• **Data provided**

━━━

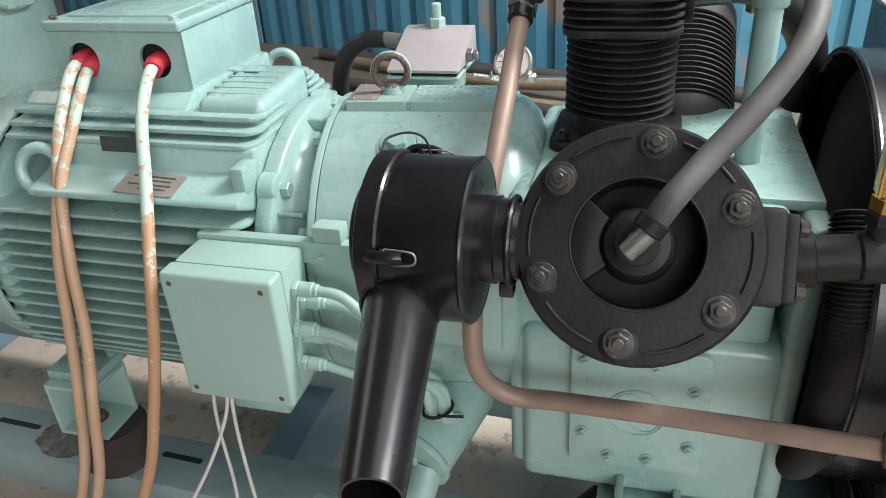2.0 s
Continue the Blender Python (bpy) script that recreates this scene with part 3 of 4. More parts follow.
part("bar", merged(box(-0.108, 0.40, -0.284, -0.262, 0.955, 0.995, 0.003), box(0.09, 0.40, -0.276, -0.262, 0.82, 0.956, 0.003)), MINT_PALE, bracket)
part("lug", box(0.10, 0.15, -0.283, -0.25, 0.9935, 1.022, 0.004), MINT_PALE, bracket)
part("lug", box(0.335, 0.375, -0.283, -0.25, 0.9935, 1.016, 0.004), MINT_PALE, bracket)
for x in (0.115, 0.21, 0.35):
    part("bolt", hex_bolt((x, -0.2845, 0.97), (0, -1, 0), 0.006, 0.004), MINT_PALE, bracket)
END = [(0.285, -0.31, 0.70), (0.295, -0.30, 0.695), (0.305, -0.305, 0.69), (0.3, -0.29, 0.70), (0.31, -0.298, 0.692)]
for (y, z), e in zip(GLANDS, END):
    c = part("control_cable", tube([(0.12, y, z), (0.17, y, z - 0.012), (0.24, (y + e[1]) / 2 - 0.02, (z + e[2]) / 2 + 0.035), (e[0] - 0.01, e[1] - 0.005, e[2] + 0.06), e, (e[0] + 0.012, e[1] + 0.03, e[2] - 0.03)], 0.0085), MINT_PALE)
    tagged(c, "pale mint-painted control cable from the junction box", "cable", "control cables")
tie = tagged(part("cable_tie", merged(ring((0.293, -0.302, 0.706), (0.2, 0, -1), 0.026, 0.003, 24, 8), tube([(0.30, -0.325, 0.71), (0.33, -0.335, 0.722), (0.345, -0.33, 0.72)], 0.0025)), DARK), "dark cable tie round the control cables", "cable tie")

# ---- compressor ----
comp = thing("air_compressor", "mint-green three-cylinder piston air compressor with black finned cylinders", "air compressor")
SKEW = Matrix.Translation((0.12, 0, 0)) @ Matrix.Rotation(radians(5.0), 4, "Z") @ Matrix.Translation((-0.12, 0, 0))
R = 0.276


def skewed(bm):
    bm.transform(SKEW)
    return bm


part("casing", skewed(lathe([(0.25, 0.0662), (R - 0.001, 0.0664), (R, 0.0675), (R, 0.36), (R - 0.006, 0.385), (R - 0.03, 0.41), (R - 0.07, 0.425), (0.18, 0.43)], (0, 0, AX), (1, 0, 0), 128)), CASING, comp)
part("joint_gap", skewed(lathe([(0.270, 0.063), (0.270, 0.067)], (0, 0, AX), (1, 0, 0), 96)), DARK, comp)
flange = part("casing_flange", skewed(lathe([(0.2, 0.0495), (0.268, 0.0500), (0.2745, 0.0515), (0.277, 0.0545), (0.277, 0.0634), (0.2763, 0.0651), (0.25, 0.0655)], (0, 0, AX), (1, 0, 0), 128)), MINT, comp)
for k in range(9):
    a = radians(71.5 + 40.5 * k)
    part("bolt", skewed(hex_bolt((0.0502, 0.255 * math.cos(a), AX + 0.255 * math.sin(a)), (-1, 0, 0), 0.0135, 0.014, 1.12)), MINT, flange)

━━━

• **Short problem**
Write the listing above out again exactly, dropping each image.

• **The answer**
2.0 s
Continue the Blender Python (bpy) script that recreates this scene with part 3 of 4. More parts follow.
part("bar", merged(box(-0.108, 0.40, -0.284, -0.262, 0.955, 0.995, 0.003), box(0.09, 0.40, -0.276, -0.262, 0.82, 0.956, 0.003)), MINT_PALE, bracket)
part("lug", box(0.10, 0.15, -0.283, -0.25, 0.9935, 1.022, 0.004), MINT_PALE, bracket)
part("lug", box(0.335, 0.375, -0.283, -0.25, 0.9935, 1.016, 0.004), MINT_PALE, bracket)
for x in (0.115, 0.21, 0.35):
    part("bolt", hex_bolt((x, -0.2845, 0.97), (0, -1, 0), 0.006, 0.004), MINT_PALE, bracket)
END = [(0.285, -0.31, 0.70), (0.295, -0.30, 0.695), (0.305, -0.305, 0.69), (0.3, -0.29, 0.70), (0.31, -0.298, 0.692)]
for (y, z), e in zip(GLANDS, END):
    c = part("control_cable", tube([(0.12, y, z), (0.17, y, z - 0.012), (0.24, (y + e[1]) / 2 - 0.02, (z + e[2]) / 2 + 0.035), (e[0] - 0.01, e[1] - 0.005, e[2] + 0.06), e, (e[0] + 0.012, e[1] + 0.03, e[2] - 0.03)], 0.0085), MINT_PALE)
    tagged(c, "pale mint-painted control cable from the junction box", "cable", "control cables")
tie = tagged(part("cable_tie", merged(ring((0.293, -0.302, 0.706), (0.2, 0, -1), 0.026, 0.003, 24, 8), tube([(0.30, -0.325, 0.71), (0.33, -0.335, 0.722), (0.345, -0.33, 0.72)], 0.0025)), DARK), "dark cable tie round the control cables", "cable tie")

# ---- compressor ----
comp = thing("air_compressor", "mint-green three-cylinder piston air compressor with black finned cylinders", "air compressor")
SKEW = Matrix.Translation((0.12, 0, 0)) @ Matrix.Rotation(radians(5.0), 4, "Z") @ Matrix.Translation((-0.12, 0, 0))
R = 0.276


def skewed(bm):
    bm.transform(SKEW)
    return bm


part("casing", skewed(lathe([(0.25, 0.0662), (R - 0.001, 0.0664), (R, 0.0675), (R, 0.36), (R - 0.006, 0.385), (R - 0.03, 0.41), (R - 0.07, 0.425), (0.18, 0.43)], (0, 0, AX), (1, 0, 0), 128)), CASING, comp)
part("joint_gap", skewed(lathe([(0.270, 0.063), (0.270, 0.067)], (0, 0, AX), (1, 0, 0), 96)), DARK, comp)
flange = part("casing_flange", skewed(lathe([(0.2, 0.0495), (0.268, 0.0500), (0.2745, 0.0515), (0.277, 0.0545), (0.277, 0.0634), (0.2763, 0.0651), (0.25, 0.0655)], (0, 0, AX), (1, 0, 0), 128)), MINT, comp)
for k in range(9):
    a = radians(71.5 + 40.5 * k)
    part("bolt", skewed(hex_bolt((0.0502, 0.255 * math.cos(a), AX + 0.255 * math.sin(a)), (-1, 0, 0), 0.0135, 0.014, 1.12)), MINT, flange)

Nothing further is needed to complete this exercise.